A l’écrit, Camille cartonne en français, en maths et en anglais. Entre la sucrée « étourderie« , le jouissif et entêtant “Allez allez allez” et la Partita de Bach pour voix seule “Tout dit” elle cale au passage, un tube digne d’une BO de love story hollywodienne “She was”. Je suis sûr que si elle rappait, ce ne serait pas complètement ridicule.

Et puis il y a l’oral, le live, où son niveau est tel qu’elle ne joue pas dans la même cour que les autres. Pourtant Dieu sait si le live est la planche savonneuse où se vautrent régulièrement les chanteuses. Elles commencent et en quelques notes c’est la dégringolade gênante… Mention spéciale pour le groupe pertinemment nommé Oh la la, qui projette sa chanteuse dans le mur des Lamentations au premier couplet.  Faut « oser » comme ils disent.

Il faut bien dire que le niveau de la classe est atrocement bas, ce qui explique pourquoi le pauvre Vlameth est forcé de fantasmer sur la correspondante québécoise d’Elodie Frégé, Coeur de Pirate. La Grande Sophie (qui a redoublé 5 fois pour filer la métaphore) est pour moi le summum de la nullité, suivie de Mademoiselle K et… non, pardon, j’arrête, Mélanie Laurent, la pionne, nous le répète,  pas d’ouverture sur la haine.

En réalité, il y a régulièrement des one shot dans la varièt’ française, des élèves médiocres qui craquent leur slip et pondent une perle le jour de l’exam.  Je pense par exemple à « Cinq ou six années » de Jeanne Cherhal, ou à “Moi c’est” de Camélia Jordana, improbables et vraiment réussies. Mais sur la longueur, ça ne tient pas. Alors que Camille c’est comme Tonyglandil, c’est du béton.

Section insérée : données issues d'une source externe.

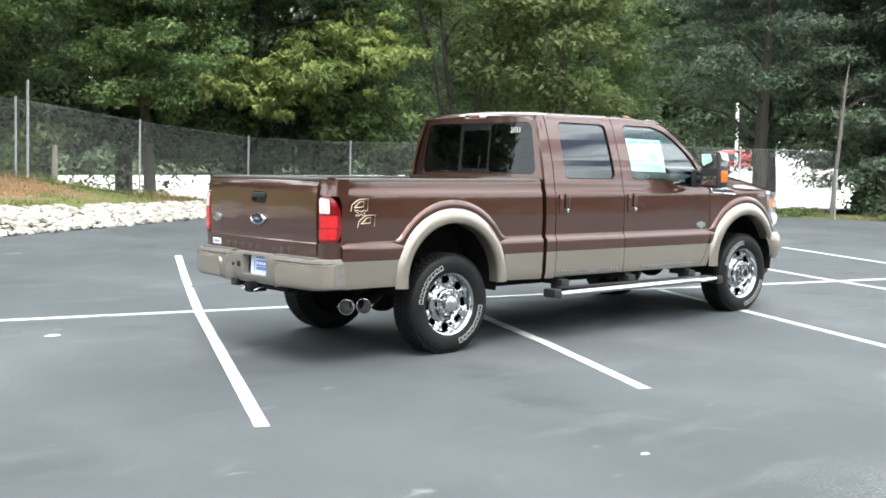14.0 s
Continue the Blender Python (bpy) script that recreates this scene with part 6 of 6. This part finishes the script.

Et pourtant elle revient de loin, parce qu’avec son premier album Le sac des filles (2002), c’était pas gagné. Pour sa défense, l’enregistrement a eu lieu pendant son stage de sience-po, et elle était saoulée par les exs de son boyfriend d’alors, Jean-Louis Murat, le BG de la chanson française. Et puis vint la révolution du Fil en 2005, avec un concept artistique fort et qui fonctionne (un si en segue du début à la fin de l’album) qui  mit tout le monde KO. C’est un peu comme Radiohead qui, après deux albums dégueux – Pablo Honey (1993) avec l’horreur « Creep » et The Bends (1995) -se sortent les oreilles du c** et pondent la perle Ok Computer. Comme Camille, ils ont voulu se laver de leurs débuts compromettants en poussant vers l’expérimental. Mais si Kid A est génial, The music Hole (2008) est parasité par son aspect super guttural qui, bien que ludique, nuit à presque toutes les chansons. Avec Ilo Veyou, Camille retrouve la langue française qu’elle sait si bien tordre et faire swinger.

Alors, qu’oserait-on lui reprocher, mécréants du web que nous sommes ?

Et bien, de ne pas jouer le jeu.

La caricaturale video  d’« Allez allez allez » le trahit : pas de make up, pas de lipdub mais une acoustique cradouille (10 après l’Hyperballad de Björk), une tenue néolithique vaguement anti – et donc fashion, une banane et… un rot !

Est ce qu’Hélène Ségara, est-ce Nolwenn se permettent de roter ? Non, elles se maquillent, elles se calent bien sur le playback et elles font des regards mollement langoureux. Ce sont des chanteuses, et à tout refuser, tourner en dérision, Camille redevient la tête à claques d’hypokhâgneuse d’Henri IV. Vous savez le genre d’esprit supérieur qui se complaît dans le prosaïsme et la puérilité justement parce qu’il a accès aux plus subtiles abstractions. C’est son côté Guermantes, et elle nous fait tous passer pour des Verdurin (après le rot, le Proust).

Et puis, elle devrait rendre sa banane à Philippe Katerine car son copain de classe, c’est plutôt l’absurde et génial Matthieu Booggaerts.

Camille, t’es la plus forte, on le sait, alors arrête de crâner et vient manger à la cantine avec les autres.